╭─ Information provided

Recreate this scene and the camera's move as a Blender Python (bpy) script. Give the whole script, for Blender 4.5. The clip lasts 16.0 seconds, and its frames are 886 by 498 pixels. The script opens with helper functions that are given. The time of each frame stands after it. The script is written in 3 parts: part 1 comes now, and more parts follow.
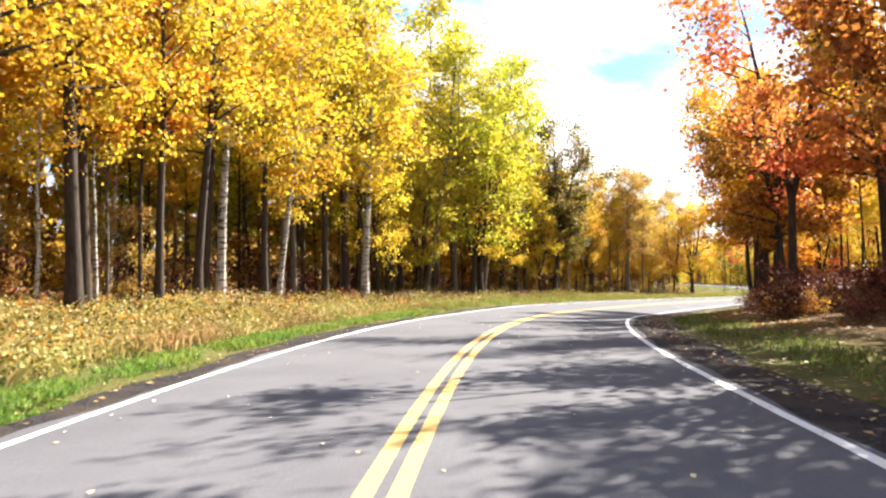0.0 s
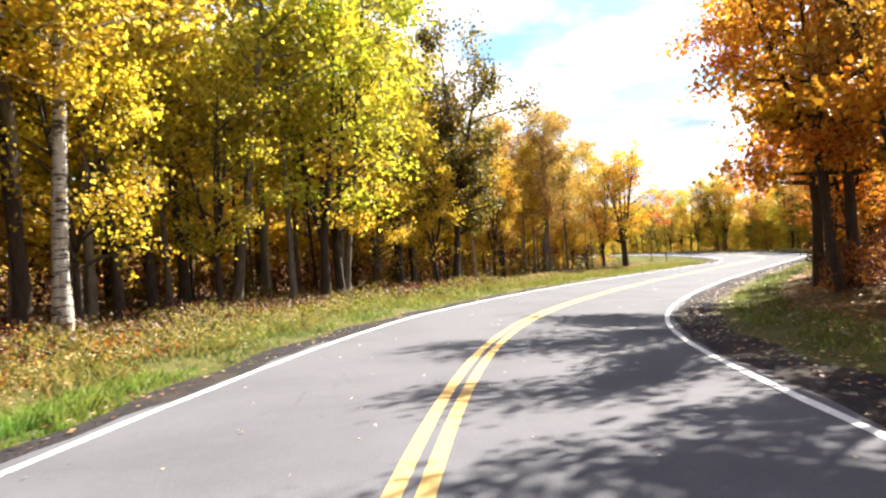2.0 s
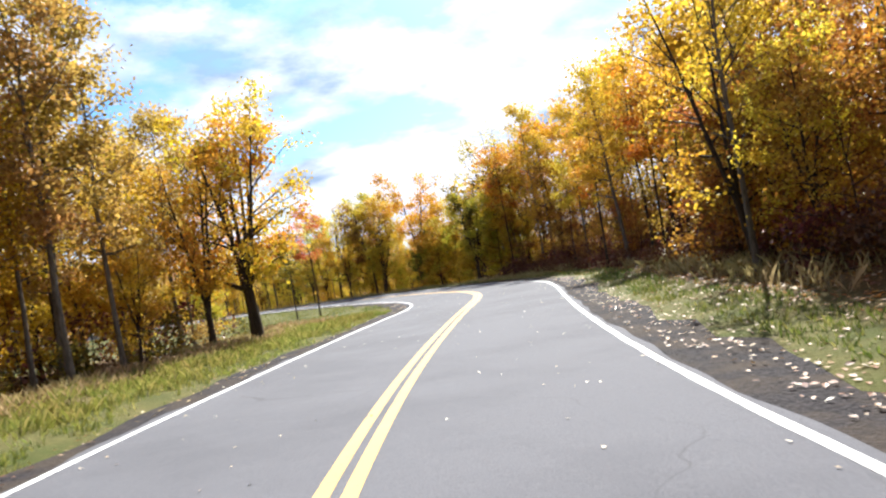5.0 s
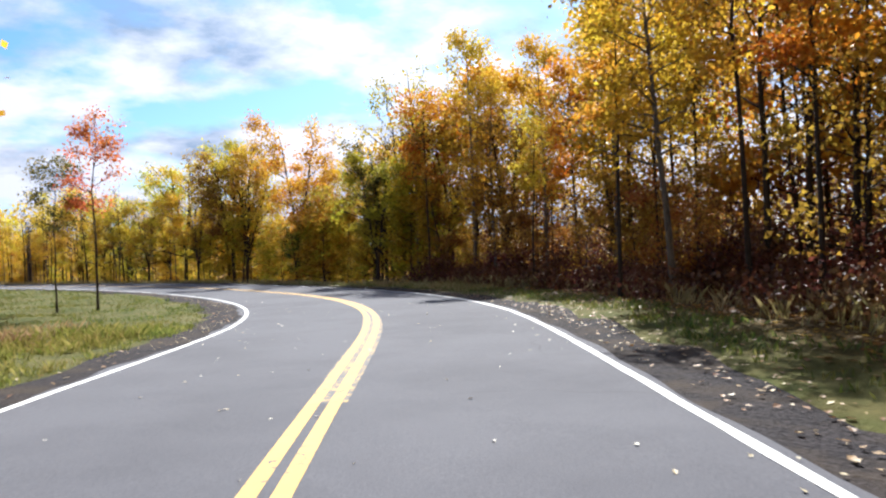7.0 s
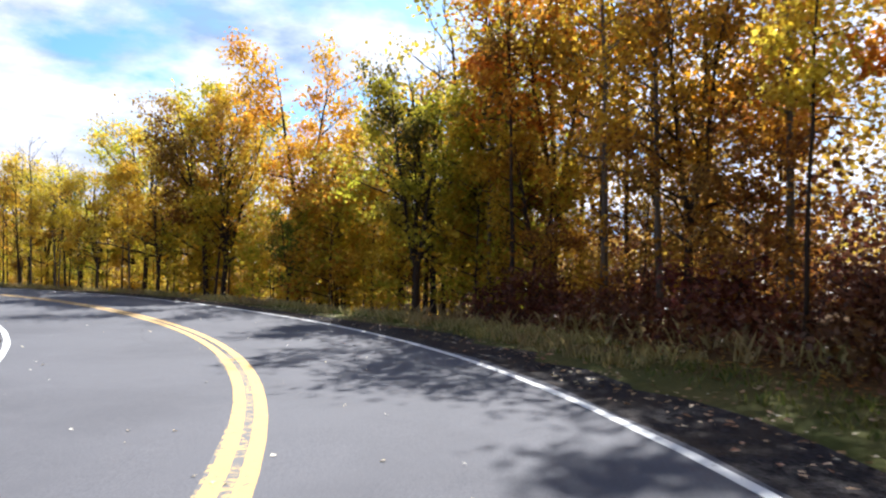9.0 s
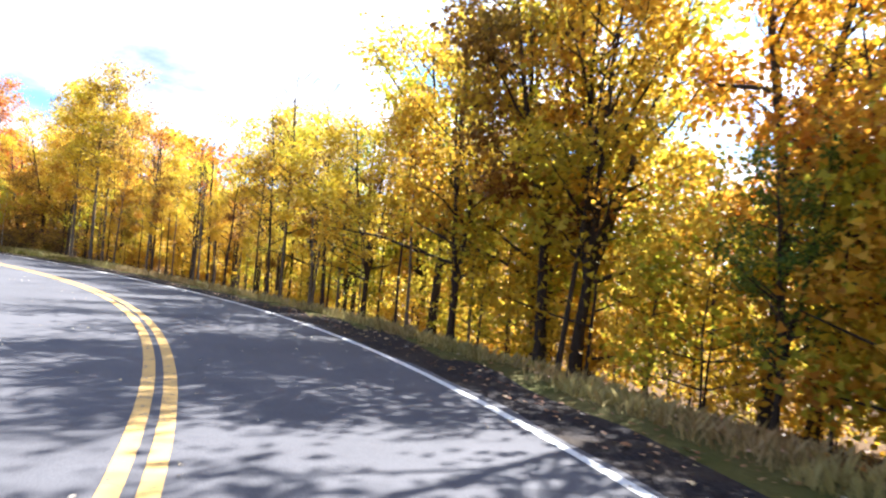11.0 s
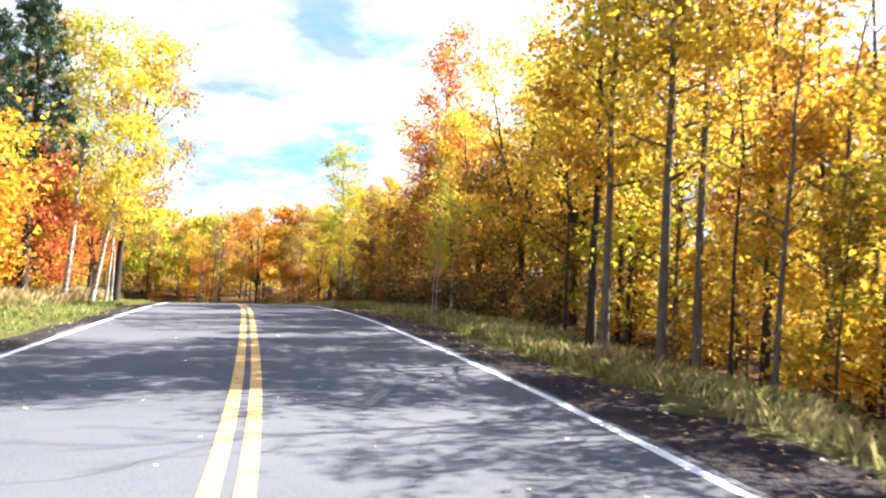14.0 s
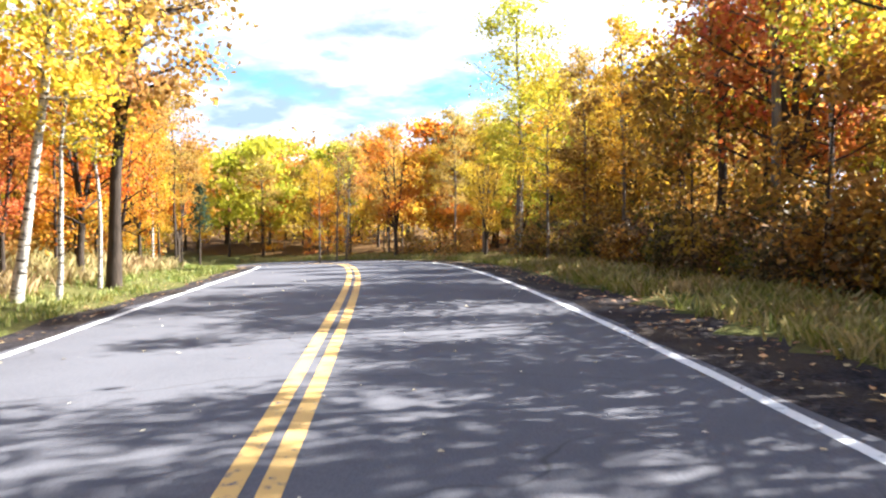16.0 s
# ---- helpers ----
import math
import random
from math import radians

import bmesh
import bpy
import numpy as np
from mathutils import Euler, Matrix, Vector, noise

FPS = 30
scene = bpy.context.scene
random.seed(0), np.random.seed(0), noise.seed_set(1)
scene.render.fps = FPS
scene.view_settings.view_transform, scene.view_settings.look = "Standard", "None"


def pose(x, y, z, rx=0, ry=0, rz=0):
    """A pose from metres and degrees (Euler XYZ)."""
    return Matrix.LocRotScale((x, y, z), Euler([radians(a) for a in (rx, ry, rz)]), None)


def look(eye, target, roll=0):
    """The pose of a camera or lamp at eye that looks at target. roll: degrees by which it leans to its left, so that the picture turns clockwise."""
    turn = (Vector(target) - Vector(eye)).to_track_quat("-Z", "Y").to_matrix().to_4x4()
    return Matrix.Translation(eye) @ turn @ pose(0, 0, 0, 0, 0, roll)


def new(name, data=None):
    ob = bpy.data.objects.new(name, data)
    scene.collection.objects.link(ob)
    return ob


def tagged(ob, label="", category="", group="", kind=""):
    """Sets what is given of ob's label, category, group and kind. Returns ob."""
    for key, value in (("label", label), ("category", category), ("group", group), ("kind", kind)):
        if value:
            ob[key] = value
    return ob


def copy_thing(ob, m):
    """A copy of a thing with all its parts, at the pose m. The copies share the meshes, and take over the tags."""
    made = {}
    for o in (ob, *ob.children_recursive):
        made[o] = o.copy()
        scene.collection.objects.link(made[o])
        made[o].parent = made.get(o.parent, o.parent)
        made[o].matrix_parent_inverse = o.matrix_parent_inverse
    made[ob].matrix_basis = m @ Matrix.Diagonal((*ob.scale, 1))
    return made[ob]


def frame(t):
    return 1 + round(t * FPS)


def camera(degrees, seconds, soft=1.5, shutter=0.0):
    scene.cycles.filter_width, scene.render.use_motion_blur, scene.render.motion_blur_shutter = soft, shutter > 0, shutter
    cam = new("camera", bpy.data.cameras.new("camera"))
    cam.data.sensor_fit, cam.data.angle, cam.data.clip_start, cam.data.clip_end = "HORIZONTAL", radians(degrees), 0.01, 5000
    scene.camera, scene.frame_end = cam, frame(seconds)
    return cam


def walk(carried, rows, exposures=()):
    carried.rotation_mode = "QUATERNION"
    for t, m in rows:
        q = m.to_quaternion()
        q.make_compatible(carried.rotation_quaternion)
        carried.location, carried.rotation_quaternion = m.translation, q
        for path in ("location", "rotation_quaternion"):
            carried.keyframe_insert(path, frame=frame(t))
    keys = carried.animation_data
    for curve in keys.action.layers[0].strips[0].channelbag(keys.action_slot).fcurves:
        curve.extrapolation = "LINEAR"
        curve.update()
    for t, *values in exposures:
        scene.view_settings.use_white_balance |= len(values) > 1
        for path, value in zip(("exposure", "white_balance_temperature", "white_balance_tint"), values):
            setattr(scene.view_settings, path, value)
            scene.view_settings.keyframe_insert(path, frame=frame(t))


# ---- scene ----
cam = camera(58.82, 16.0, soft=2.3, shutter=0.11)
PATH = [
    (0.0, pose(0.660, -0.004, 1.392, 91.45, 0.18, 2.59)),
    (0.5, pose(0.680, 4.948, 1.400, 91.74, 1.15, 1.04)),
    (1.0, pose(0.841, 9.900, 1.341, 91.10, 2.43, -1.27)),
    (1.5, pose(1.168, 14.935, 1.299, 90.31, 3.39, -3.70)),
    (2.0, pose(1.755, 20.164, 1.224, 90.03, 4.09, -5.78)),
    (2.5, pose(2.629, 25.493, 1.086, 90.05, 5.05, -9.61)),
    (3.0, pose(3.765, 30.766, 0.979, 90.15, 6.23, -13.53)),
    (3.5, pose(5.226, 35.874, 0.841, 90.80, 8.42, -19.61)),
    (4.0, pose(7.046, 40.751, 0.629, 91.34, 8.85, -25.34)),
    (4.5, pose(9.232, 45.352, 0.507, 91.52, 8.55, -29.53)),
    (5.0, pose(11.760, 49.654, 0.482, 90.91, 10.02, -32.72)),
    (5.2, pose(12.778, 51.322, 0.428, 91.06, 10.09, -33.78)),
    (5.5, pose(14.325, 53.752, 0.370, 90.91, 8.70, -34.87)),
    (6.0, pose(16.988, 57.682, 0.315, 90.63, 6.38, -36.66)),
    (6.5, pose(19.763, 61.521, 0.264, 90.32, 4.21, -38.44)),
    (7.0, pose(22.633, 65.310, 0.215, 89.98, 2.24, -40.16)),
    (7.3, pose(24.403, 67.570, 0.222, 89.74, 1.18, -41.12)),
    (7.5, pose(25.612, 69.077, 0.227, 89.14, 1.44, -40.61)),
    (8.0, pose(28.648, 72.845, 0.172, 89.96, 2.89, -41.48)),
    (8.2, pose(29.847, 74.357, 0.121, 90.39, 2.68, -42.43)),
    (8.6, pose(32.181, 77.426, 0.082, 90.65, 1.29, -39.21)),
    (9.0, pose(34.388, 80.617, 0.034, 90.89, -0.11, -35.64)),
    (9.5, pose(36.826, 84.840, -0.021, 91.16, -1.85, -30.72)),
    (10.0, pose(38.740, 89.414, -0.053, 91.43, -3.51, -25.43)),
    (10.3, pose(39.573, 92.322, 0.022, 91.59, -4.42, -22.13)),
    (10.5, pose(39.988, 94.338, 0.024, 91.49, -4.12, -19.09)),
    (11.0, pose(40.505, 99.532, -0.010, 91.71, -4.94, -12.56)),
    (11.5, pose(40.362, 104.843, -0.010, 92.38, -4.98, -6.94)),
    (12.0, pose(39.648, 110.308, 0.059, 92.24, -4.63, -1.26)),
    (12.5, pose(38.459, 115.665, 0.165, 91.19, -3.40, 5.16)),
    (13.0, pose(36.706, 120.761, 0.168, 92.65, -3.05, 10.66)),
    (13.5, pose(34.616, 125.550, 0.172, 92.77, -3.41, 14.67)),
    (14.0, pose(32.313, 130.101, 0.208, 92.26, -2.85, 19.70)),
    (14.5, pose(29.989, 134.449, 0.228, 92.28, -0.85, 22.45)),
    (15.0, pose(27.526, 138.488, 0.295, 93.95, -0.34, 27.50)),
    (15.5, pose(25.092, 142.351, 0.326, 88.14, -0.32, 29.72)),
    (16.0, pose(22.684, 146.042, 0.319, 87.05, 0.14, 30.33)),
]
walk(cam, PATH, exposures=[(0.0, 2.44, 7000, 12), (2.5, 2.3, 6900, 12), (4.0, 1.92, 6450, 10), (5.2, 1.82, 6350, 11), (7.3, 1.47, 6150, 12), (8.2, 1.4, 6150, 12), (10.3, 2.48, 6200, 13), (13.0, 2.68, 6250, 13), (16.0, 2.74, 6300, 12)])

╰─

--- What you need to do ---
Reproduce the material word for word, minus the images.

--- Exercise output ---
Recreate this scene and the camera's move as a Blender Python (bpy) script. Give the whole script, for Blender 4.5. The clip lasts 16.0 seconds, and its frames are 886 by 498 pixels. The script opens with helper functions that are given. The time of each frame stands after it. The script is written in 3 parts: part 1 comes now, and more parts follow.
0.0 s
2.0 s
5.0 s
7.0 s
9.0 s
11.0 s
14.0 s
16.0 s
# ---- helpers ----
import math
import random
from math import radians

import bmesh
import bpy
import numpy as np
from mathutils import Euler, Matrix, Vector, noise

FPS = 30
scene = bpy.context.scene
random.seed(0), np.random.seed(0), noise.seed_set(1)
scene.render.fps = FPS
scene.view_settings.view_transform, scene.view_settings.look = "Standard", "None"


def pose(x, y, z, rx=0, ry=0, rz=0):
    """A pose from metres and degrees (Euler XYZ)."""
    return Matrix.LocRotScale((x, y, z), Euler([radians(a) for a in (rx, ry, rz)]), None)


def look(eye, target, roll=0):
    """The pose of a camera or lamp at eye that looks at target. roll: degrees by which it leans to its left, so that the picture turns clockwise."""
    turn = (Vector(target) - Vector(eye)).to_track_quat("-Z", "Y").to_matrix().to_4x4()
    return Matrix.Translation(eye) @ turn @ pose(0, 0, 0, 0, 0, roll)


def new(name, data=None):
    ob = bpy.data.objects.new(name, data)
    scene.collection.objects.link(ob)
    return ob


def tagged(ob, label="", category="", group="", kind=""):
    """Sets what is given of ob's label, category, group and kind. Returns ob."""
    for key, value in (("label", label), ("category", category), ("group", group), ("kind", kind)):
        if value:
            ob[key] = value
    return ob


def copy_thing(ob, m):
    """A copy of a thing with all its parts, at the pose m. The copies share the meshes, and take over the tags."""
    made = {}
    for o in (ob, *ob.children_recursive):
        made[o] = o.copy()
        scene.collection.objects.link(made[o])
        made[o].parent = made.get(o.parent, o.parent)
        made[o].matrix_parent_inverse = o.matrix_parent_inverse
    made[ob].matrix_basis = m @ Matrix.Diagonal((*ob.scale, 1))
    return made[ob]


def frame(t):
    return 1 + round(t * FPS)


def camera(degrees, seconds, soft=1.5, shutter=0.0):
    scene.cycles.filter_width, scene.render.use_motion_blur, scene.render.motion_blur_shutter = soft, shutter > 0, shutter
    cam = new("camera", bpy.data.cameras.new("camera"))
    cam.data.sensor_fit, cam.data.angle, cam.data.clip_start, cam.data.clip_end = "HORIZONTAL", radians(degrees), 0.01, 5000
    scene.camera, scene.frame_end = cam, frame(seconds)
    return cam


def walk(carried, rows, exposures=()):
    carried.rotation_mode = "QUATERNION"
    for t, m in rows:
        q = m.to_quaternion()
        q.make_compatible(carried.rotation_quaternion)
        carried.location, carried.rotation_quaternion = m.translation, q
        for path in ("location", "rotation_quaternion"):
            carried.keyframe_insert(path, frame=frame(t))
    keys = carried.animation_data
    for curve in keys.action.layers[0].strips[0].channelbag(keys.action_slot).fcurves:
        curve.extrapolation = "LINEAR"
        curve.update()
    for t, *values in exposures:
        scene.view_settings.use_white_balance |= len(values) > 1
        for path, value in zip(("exposure", "white_balance_temperature", "white_balance_tint"), values):
            setattr(scene.view_settings, path, value)
            scene.view_settings.keyframe_insert(path, frame=frame(t))


# ---- scene ----
cam = camera(58.82, 16.0, soft=2.3, shutter=0.11)
PATH = [
    (0.0, pose(0.660, -0.004, 1.392, 91.45, 0.18, 2.59)),
    (0.5, pose(0.680, 4.948, 1.400, 91.74, 1.15, 1.04)),
    (1.0, pose(0.841, 9.900, 1.341, 91.10, 2.43, -1.27)),
    (1.5, pose(1.168, 14.935, 1.299, 90.31, 3.39, -3.70)),
    (2.0, pose(1.755, 20.164, 1.224, 90.03, 4.09, -5.78)),
    (2.5, pose(2.629, 25.493, 1.086, 90.05, 5.05, -9.61)),
    (3.0, pose(3.765, 30.766, 0.979, 90.15, 6.23, -13.53)),
    (3.5, pose(5.226, 35.874, 0.841, 90.80, 8.42, -19.61)),
    (4.0, pose(7.046, 40.751, 0.629, 91.34, 8.85, -25.34)),
    (4.5, pose(9.232, 45.352, 0.507, 91.52, 8.55, -29.53)),
    (5.0, pose(11.760, 49.654, 0.482, 90.91, 10.02, -32.72)),
    (5.2, pose(12.778, 51.322, 0.428, 91.06, 10.09, -33.78)),
    (5.5, pose(14.325, 53.752, 0.370, 90.91, 8.70, -34.87)),
    (6.0, pose(16.988, 57.682, 0.315, 90.63, 6.38, -36.66)),
    (6.5, pose(19.763, 61.521, 0.264, 90.32, 4.21, -38.44)),
    (7.0, pose(22.633, 65.310, 0.215, 89.98, 2.24, -40.16)),
    (7.3, pose(24.403, 67.570, 0.222, 89.74, 1.18, -41.12)),
    (7.5, pose(25.612, 69.077, 0.227, 89.14, 1.44, -40.61)),
    (8.0, pose(28.648, 72.845, 0.172, 89.96, 2.89, -41.48)),
    (8.2, pose(29.847, 74.357, 0.121, 90.39, 2.68, -42.43)),
    (8.6, pose(32.181, 77.426, 0.082, 90.65, 1.29, -39.21)),
    (9.0, pose(34.388, 80.617, 0.034, 90.89, -0.11, -35.64)),
    (9.5, pose(36.826, 84.840, -0.021, 91.16, -1.85, -30.72)),
    (10.0, pose(38.740, 89.414, -0.053, 91.43, -3.51, -25.43)),
    (10.3, pose(39.573, 92.322, 0.022, 91.59, -4.42, -22.13)),
    (10.5, pose(39.988, 94.338, 0.024, 91.49, -4.12, -19.09)),
    (11.0, pose(40.505, 99.532, -0.010, 91.71, -4.94, -12.56)),
    (11.5, pose(40.362, 104.843, -0.010, 92.38, -4.98, -6.94)),
    (12.0, pose(39.648, 110.308, 0.059, 92.24, -4.63, -1.26)),
    (12.5, pose(38.459, 115.665, 0.165, 91.19, -3.40, 5.16)),
    (13.0, pose(36.706, 120.761, 0.168, 92.65, -3.05, 10.66)),
    (13.5, pose(34.616, 125.550, 0.172, 92.77, -3.41, 14.67)),
    (14.0, pose(32.313, 130.101, 0.208, 92.26, -2.85, 19.70)),
    (14.5, pose(29.989, 134.449, 0.228, 92.28, -0.85, 22.45)),
    (15.0, pose(27.526, 138.488, 0.295, 93.95, -0.34, 27.50)),
    (15.5, pose(25.092, 142.351, 0.326, 88.14, -0.32, 29.72)),
    (16.0, pose(22.684, 146.042, 0.319, 87.05, 0.14, 30.33)),
]
walk(cam, PATH, exposures=[(0.0, 2.44, 7000, 12), (2.5, 2.3, 6900, 12), (4.0, 1.92, 6450, 10), (5.2, 1.82, 6350, 11), (7.3, 1.47, 6150, 12), (8.2, 1.4, 6150, 12), (10.3, 2.48, 6200, 13), (13.0, 2.68, 6250, 13), (16.0, 2.74, 6300, 12)])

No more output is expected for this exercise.